== The problem ==
Omit all images, then return the remaining material exactly as it stands.

== Given information ==
++++++++++++++++++++
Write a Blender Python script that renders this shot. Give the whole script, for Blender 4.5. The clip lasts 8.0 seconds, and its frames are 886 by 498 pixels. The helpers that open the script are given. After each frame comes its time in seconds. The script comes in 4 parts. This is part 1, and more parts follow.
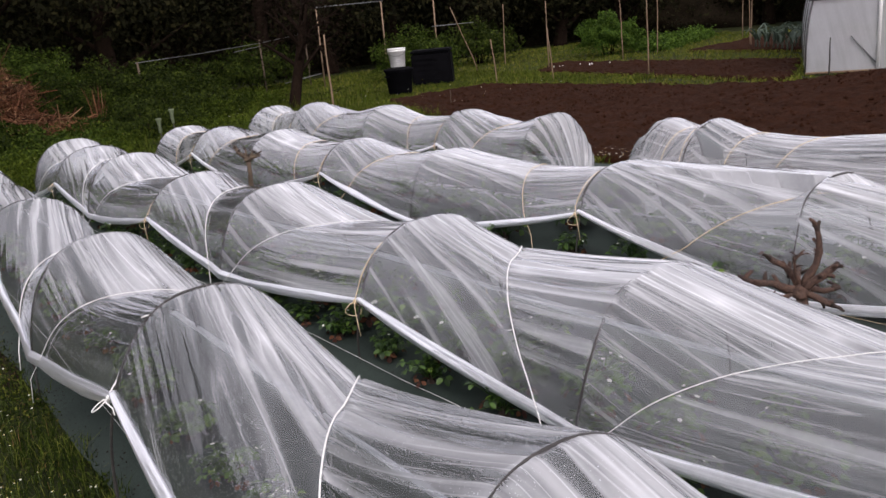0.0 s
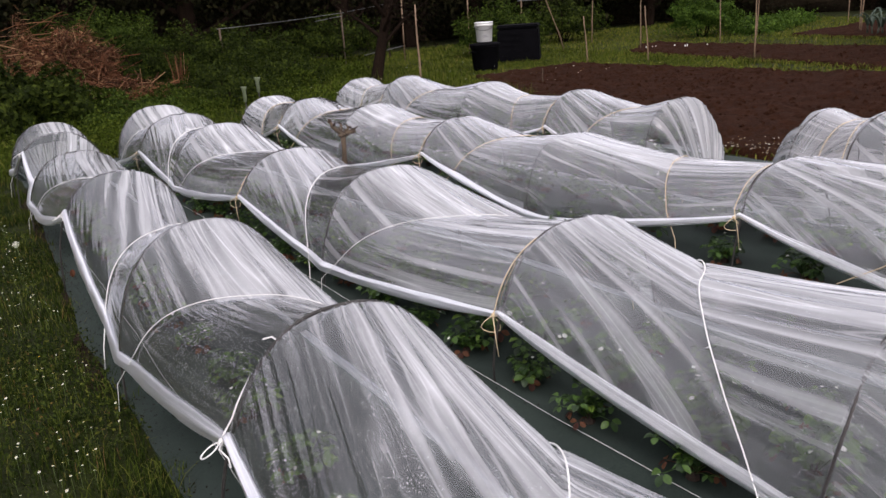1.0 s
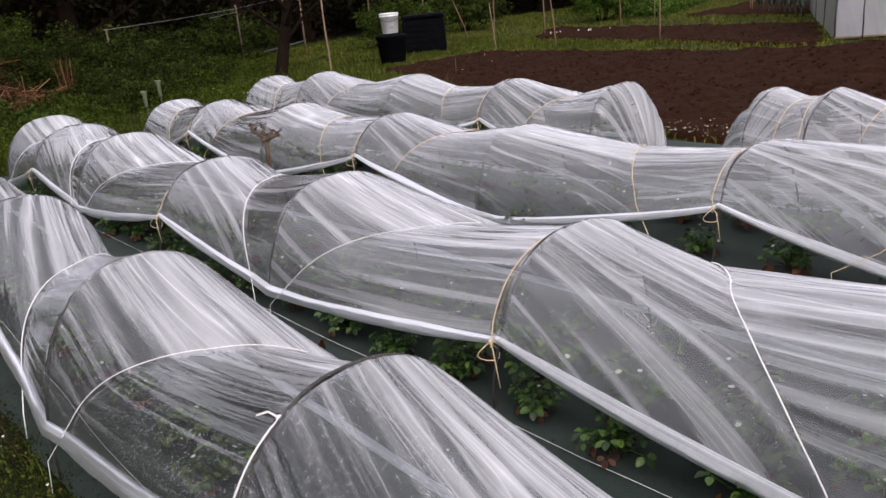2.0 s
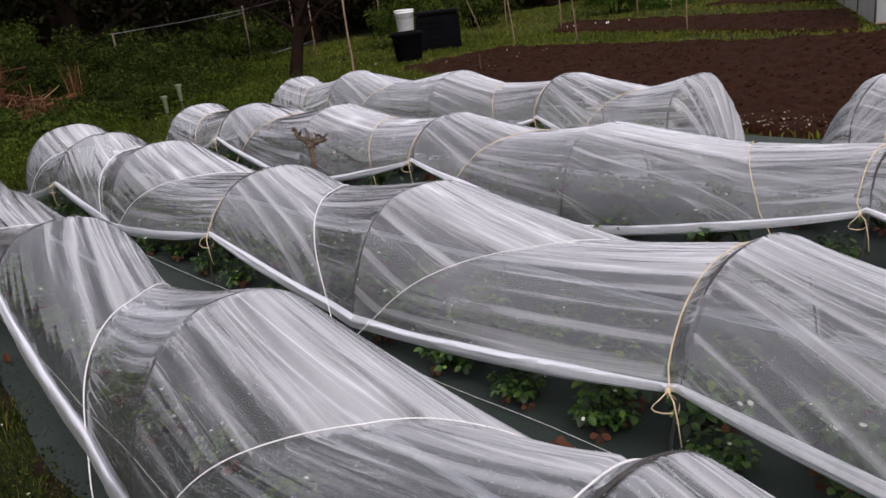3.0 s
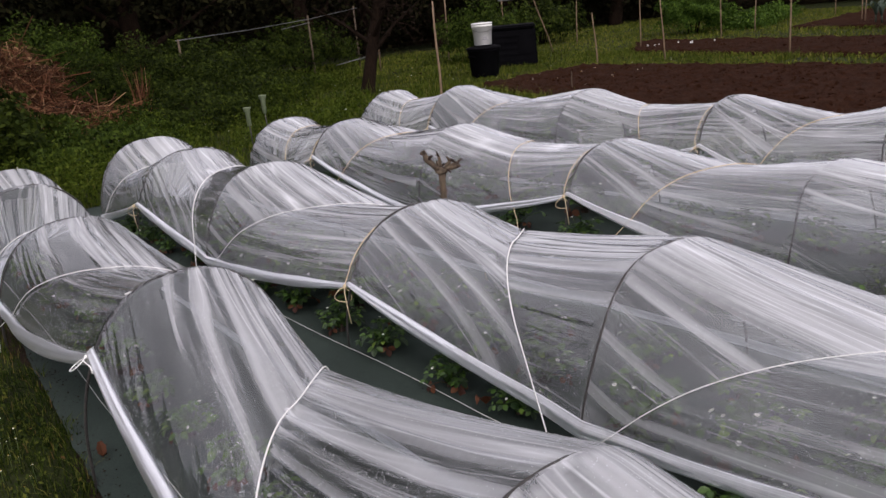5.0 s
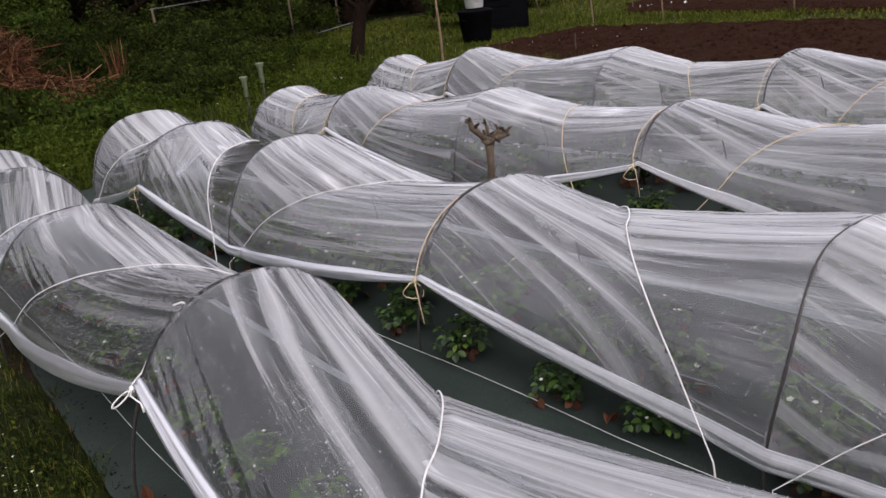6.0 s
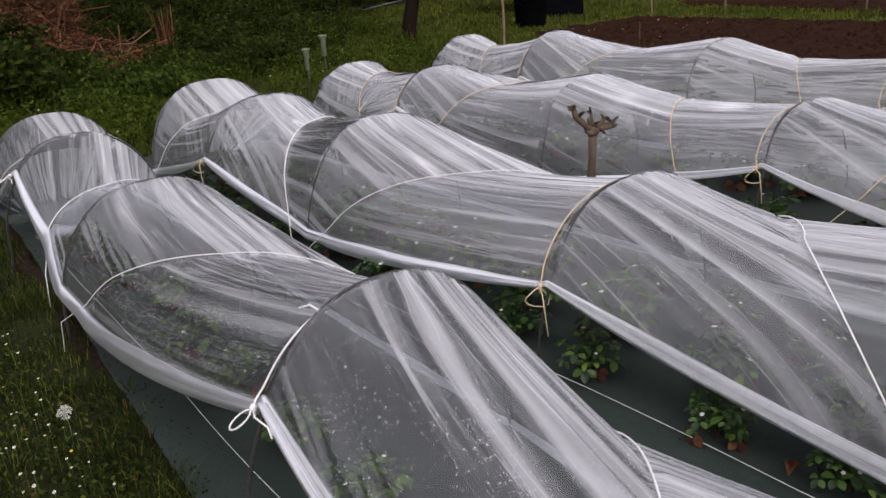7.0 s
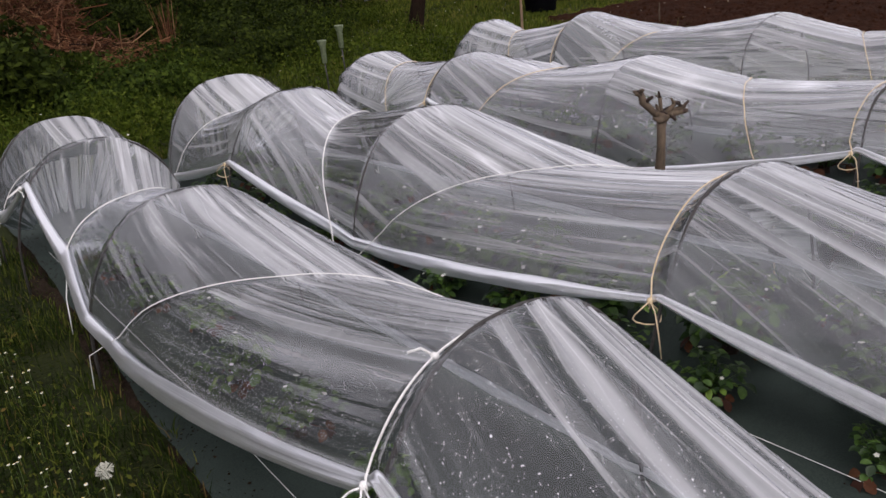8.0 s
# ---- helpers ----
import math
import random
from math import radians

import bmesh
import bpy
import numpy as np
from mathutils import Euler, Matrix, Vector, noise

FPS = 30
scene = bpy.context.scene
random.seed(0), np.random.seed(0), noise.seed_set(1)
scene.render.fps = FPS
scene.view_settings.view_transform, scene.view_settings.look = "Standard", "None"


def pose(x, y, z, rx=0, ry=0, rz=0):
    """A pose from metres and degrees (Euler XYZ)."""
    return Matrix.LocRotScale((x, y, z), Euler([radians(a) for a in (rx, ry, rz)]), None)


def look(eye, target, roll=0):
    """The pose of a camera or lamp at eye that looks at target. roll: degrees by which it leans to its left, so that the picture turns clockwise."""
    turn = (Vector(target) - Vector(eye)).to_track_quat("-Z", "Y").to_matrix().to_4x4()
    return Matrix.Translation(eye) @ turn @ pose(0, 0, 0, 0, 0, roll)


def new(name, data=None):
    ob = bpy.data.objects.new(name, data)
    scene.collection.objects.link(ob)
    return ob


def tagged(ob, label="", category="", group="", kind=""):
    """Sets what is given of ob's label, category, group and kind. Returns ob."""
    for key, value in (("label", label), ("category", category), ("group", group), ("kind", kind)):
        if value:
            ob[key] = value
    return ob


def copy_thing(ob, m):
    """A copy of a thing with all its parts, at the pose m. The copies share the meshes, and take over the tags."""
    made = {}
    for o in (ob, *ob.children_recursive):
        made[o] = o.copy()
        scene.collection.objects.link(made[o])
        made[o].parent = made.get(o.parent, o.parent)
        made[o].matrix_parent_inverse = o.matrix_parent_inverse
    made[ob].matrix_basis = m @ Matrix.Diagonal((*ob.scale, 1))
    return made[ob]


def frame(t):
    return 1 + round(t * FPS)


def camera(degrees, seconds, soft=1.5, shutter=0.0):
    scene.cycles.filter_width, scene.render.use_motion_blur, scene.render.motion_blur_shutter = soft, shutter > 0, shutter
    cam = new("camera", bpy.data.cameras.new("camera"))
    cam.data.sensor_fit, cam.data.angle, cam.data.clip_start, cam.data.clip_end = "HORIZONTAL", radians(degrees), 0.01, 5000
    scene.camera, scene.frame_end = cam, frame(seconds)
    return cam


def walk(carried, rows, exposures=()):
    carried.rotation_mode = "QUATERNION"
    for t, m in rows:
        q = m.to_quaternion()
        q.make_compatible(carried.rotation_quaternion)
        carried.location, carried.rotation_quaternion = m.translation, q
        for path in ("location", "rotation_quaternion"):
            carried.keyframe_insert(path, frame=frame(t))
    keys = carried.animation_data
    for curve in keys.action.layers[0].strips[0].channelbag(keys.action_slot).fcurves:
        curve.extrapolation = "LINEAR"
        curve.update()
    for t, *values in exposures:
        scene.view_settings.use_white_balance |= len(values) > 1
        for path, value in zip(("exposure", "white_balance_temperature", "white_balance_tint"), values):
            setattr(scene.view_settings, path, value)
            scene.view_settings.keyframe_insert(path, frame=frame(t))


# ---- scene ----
cam = camera(58.0, 8.0)
PATH = [
    (0, (-1.658, -2.798, 1.391), (-0.492, -1.271, 0.838), -5.6),
    (0.5, (-1.679, -2.492, 1.395), (-0.567, -0.931, 0.822), -4.8),
    (1, (-1.593, -2.134, 1.358), (-0.559, -0.529, 0.764), -4.0),
    (1.5, (-1.549, -1.924, 1.346), (-0.525, -0.332, 0.7), -3.3),
    (1.7, (-1.554, -1.822, 1.353), (-0.407, -0.318, 0.702), -3.7),
    (2.8, (-1.62, -1.174, 1.337), (-0.366, 0.264, 0.737), -7.2),
    (3, (-1.579, -1.024, 1.33), (-0.365, 0.433, 0.695), -7.1),
    (3.5, (-1.52, -0.774, 1.33), (-0.434, 0.78, 0.693), -4.9),
    (4, (-1.531, -0.438, 1.332), (-0.332, 1.049, 0.739), -6.8),
    (4.5, (-1.564, -0.206, 1.336), (-0.368, 1.281, 0.736), -4.2),
    (5, (-1.506, 0.068, 1.299), (-0.343, 1.585, 0.711), -5.7),
    (5.2, (-1.475, 0.199, 1.295), (-0.332, 1.718, 0.672), -7.6),
    (6.3, (-1.541, 0.84, 1.229), (-0.323, 2.267, 0.536), -5.4),
    (6.5, (-1.569, 0.918, 1.235), (-0.359, 2.34, 0.517), -3.9),
    (7, (-1.551, 1.154, 1.204), (-0.403, 2.637, 0.509), -3.9),
    (7.5, (-1.487, 1.404, 1.195), (-0.312, 2.857, 0.482), -3.7),
    (8, (-1.522, 1.568, 1.158), (-0.38, 3.046, 0.443), -5.8),
]
walk(cam, [(t, look(eye, target, roll)) for t, eye, target, roll in PATH], ((0, 0.22, 6550, 19.5), (1.5, 0.25, 6550, 19.5), (3, 0.02, 6550, 19.5), (5, -0.03, 6550, 19.5), (6.5, -0.05, 6550, 19.5), (8, -0.11, 6550, 19.5)))

# ---------- world and light: overcast evening ----------
SUN_EL, SUN_ROT = radians(48), radians(200)
world = bpy.data.worlds.new("world")
scene.world = world
world.use_nodes = True
wn = world.node_tree.nodes
sky = wn.new("ShaderNodeTexSky")
sky.sky_type = "NISHITA"
sky.sun_disc = False
sky.sun_elevation, sky.sun_rotation = SUN_EL, SUN_ROT
sky.dust_density, sky.air_density, sky.ozone_density = 6.0, 1.2, 1.0
grey = wn.new("ShaderNodeHueSaturation")
grey.inputs["Saturation"].default_value = 0.3
world.node_tree.links.new(sky.outputs[0], grey.inputs["Color"])
cloud = wn.new("ShaderNodeMix")
cloud.data_type = "RGBA"
cloud.inputs["Factor"].default_value = 0.7
cloud.inputs[7].default_value = (6.3, 6.35, 6.6, 1)
world.node_tree.links.new(grey.outputs[0], cloud.inputs[6])
world.node_tree.links.new(cloud.outputs[2], wn["Background"].inputs["Color"])
wn["Background"].inputs["Strength"].default_value = 0.19

sun_data = bpy.data.lights.new("sun", "SUN")
sun_data.energy, sun_data.angle, sun_data.color = 1.0, radians(30), (1.0, 0.96, 0.9)
sun = new("sun", sun_data)
sun.matrix_world = look((0, 0, 20), (20 * math.sin(SUN_ROT) * -1, -20 * math.cos(SUN_ROT), 20 - 20 * math.tan(SUN_EL)))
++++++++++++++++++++
== Expected answer ==
Write a Blender Python script that renders this shot. Give the whole script, for Blender 4.5. The clip lasts 8.0 seconds, and its frames are 886 by 498 pixels. The helpers that open the script are given. After each frame comes its time in seconds. The script comes in 4 parts. This is part 1, and more parts follow.
0.0 s
1.0 s
2.0 s
3.0 s
5.0 s
6.0 s
7.0 s
8.0 s
# ---- helpers ----
import math
import random
from math import radians

import bmesh
import bpy
import numpy as np
from mathutils import Euler, Matrix, Vector, noise

FPS = 30
scene = bpy.context.scene
random.seed(0), np.random.seed(0), noise.seed_set(1)
scene.render.fps = FPS
scene.view_settings.view_transform, scene.view_settings.look = "Standard", "None"


def pose(x, y, z, rx=0, ry=0, rz=0):
    """A pose from metres and degrees (Euler XYZ)."""
    return Matrix.LocRotScale((x, y, z), Euler([radians(a) for a in (rx, ry, rz)]), None)


def look(eye, target, roll=0):
    """The pose of a camera or lamp at eye that looks at target. roll: degrees by which it leans to its left, so that the picture turns clockwise."""
    turn = (Vector(target) - Vector(eye)).to_track_quat("-Z", "Y").to_matrix().to_4x4()
    return Matrix.Translation(eye) @ turn @ pose(0, 0, 0, 0, 0, roll)


def new(name, data=None):
    ob = bpy.data.objects.new(name, data)
    scene.collection.objects.link(ob)
    return ob


def tagged(ob, label="", category="", group="", kind=""):
    """Sets what is given of ob's label, category, group and kind. Returns ob."""
    for key, value in (("label", label), ("category", category), ("group", group), ("kind", kind)):
        if value:
            ob[key] = value
    return ob


def copy_thing(ob, m):
    """A copy of a thing with all its parts, at the pose m. The copies share the meshes, and take over the tags."""
    made = {}
    for o in (ob, *ob.children_recursive):
        made[o] = o.copy()
        scene.collection.objects.link(made[o])
        made[o].parent = made.get(o.parent, o.parent)
        made[o].matrix_parent_inverse = o.matrix_parent_inverse
    made[ob].matrix_basis = m @ Matrix.Diagonal((*ob.scale, 1))
    return made[ob]


def frame(t):
    return 1 + round(t * FPS)


def camera(degrees, seconds, soft=1.5, shutter=0.0):
    scene.cycles.filter_width, scene.render.use_motion_blur, scene.render.motion_blur_shutter = soft, shutter > 0, shutter
    cam = new("camera", bpy.data.cameras.new("camera"))
    cam.data.sensor_fit, cam.data.angle, cam.data.clip_start, cam.data.clip_end = "HORIZONTAL", radians(degrees), 0.01, 5000
    scene.camera, scene.frame_end = cam, frame(seconds)
    return cam


def walk(carried, rows, exposures=()):
    carried.rotation_mode = "QUATERNION"
    for t, m in rows:
        q = m.to_quaternion()
        q.make_compatible(carried.rotation_quaternion)
        carried.location, carried.rotation_quaternion = m.translation, q
        for path in ("location", "rotation_quaternion"):
            carried.keyframe_insert(path, frame=frame(t))
    keys = carried.animation_data
    for curve in keys.action.layers[0].strips[0].channelbag(keys.action_slot).fcurves:
        curve.extrapolation = "LINEAR"
        curve.update()
    for t, *values in exposures:
        scene.view_settings.use_white_balance |= len(values) > 1
        for path, value in zip(("exposure", "white_balance_temperature", "white_balance_tint"), values):
            setattr(scene.view_settings, path, value)
            scene.view_settings.keyframe_insert(path, frame=frame(t))


# ---- scene ----
cam = camera(58.0, 8.0)
PATH = [
    (0, (-1.658, -2.798, 1.391), (-0.492, -1.271, 0.838), -5.6),
    (0.5, (-1.679, -2.492, 1.395), (-0.567, -0.931, 0.822), -4.8),
    (1, (-1.593, -2.134, 1.358), (-0.559, -0.529, 0.764), -4.0),
    (1.5, (-1.549, -1.924, 1.346), (-0.525, -0.332, 0.7), -3.3),
    (1.7, (-1.554, -1.822, 1.353), (-0.407, -0.318, 0.702), -3.7),
    (2.8, (-1.62, -1.174, 1.337), (-0.366, 0.264, 0.737), -7.2),
    (3, (-1.579, -1.024, 1.33), (-0.365, 0.433, 0.695), -7.1),
    (3.5, (-1.52, -0.774, 1.33), (-0.434, 0.78, 0.693), -4.9),
    (4, (-1.531, -0.438, 1.332), (-0.332, 1.049, 0.739), -6.8),
    (4.5, (-1.564, -0.206, 1.336), (-0.368, 1.281, 0.736), -4.2),
    (5, (-1.506, 0.068, 1.299), (-0.343, 1.585, 0.711), -5.7),
    (5.2, (-1.475, 0.199, 1.295), (-0.332, 1.718, 0.672), -7.6),
    (6.3, (-1.541, 0.84, 1.229), (-0.323, 2.267, 0.536), -5.4),
    (6.5, (-1.569, 0.918, 1.235), (-0.359, 2.34, 0.517), -3.9),
    (7, (-1.551, 1.154, 1.204), (-0.403, 2.637, 0.509), -3.9),
    (7.5, (-1.487, 1.404, 1.195), (-0.312, 2.857, 0.482), -3.7),
    (8, (-1.522, 1.568, 1.158), (-0.38, 3.046, 0.443), -5.8),
]
walk(cam, [(t, look(eye, target, roll)) for t, eye, target, roll in PATH], ((0, 0.22, 6550, 19.5), (1.5, 0.25, 6550, 19.5), (3, 0.02, 6550, 19.5), (5, -0.03, 6550, 19.5), (6.5, -0.05, 6550, 19.5), (8, -0.11, 6550, 19.5)))

# ---------- world and light: overcast evening ----------
SUN_EL, SUN_ROT = radians(48), radians(200)
world = bpy.data.worlds.new("world")
scene.world = world
world.use_nodes = True
wn = world.node_tree.nodes
sky = wn.new("ShaderNodeTexSky")
sky.sky_type = "NISHITA"
sky.sun_disc = False
sky.sun_elevation, sky.sun_rotation = SUN_EL, SUN_ROT
sky.dust_density, sky.air_density, sky.ozone_density = 6.0, 1.2, 1.0
grey = wn.new("ShaderNodeHueSaturation")
grey.inputs["Saturation"].default_value = 0.3
world.node_tree.links.new(sky.outputs[0], grey.inputs["Color"])
cloud = wn.new("ShaderNodeMix")
cloud.data_type = "RGBA"
cloud.inputs["Factor"].default_value = 0.7
cloud.inputs[7].default_value = (6.3, 6.35, 6.6, 1)
world.node_tree.links.new(grey.outputs[0], cloud.inputs[6])
world.node_tree.links.new(cloud.outputs[2], wn["Background"].inputs["Color"])
wn["Background"].inputs["Strength"].default_value = 0.19

sun_data = bpy.data.lights.new("sun", "SUN")
sun_data.energy, sun_data.angle, sun_data.color = 1.0, radians(30), (1.0, 0.96, 0.9)
sun = new("sun", sun_data)
sun.matrix_world = look((0, 0, 20), (20 * math.sin(SUN_ROT) * -1, -20 * math.cos(SUN_ROT), 20 - 20 * math.tan(SUN_EL)))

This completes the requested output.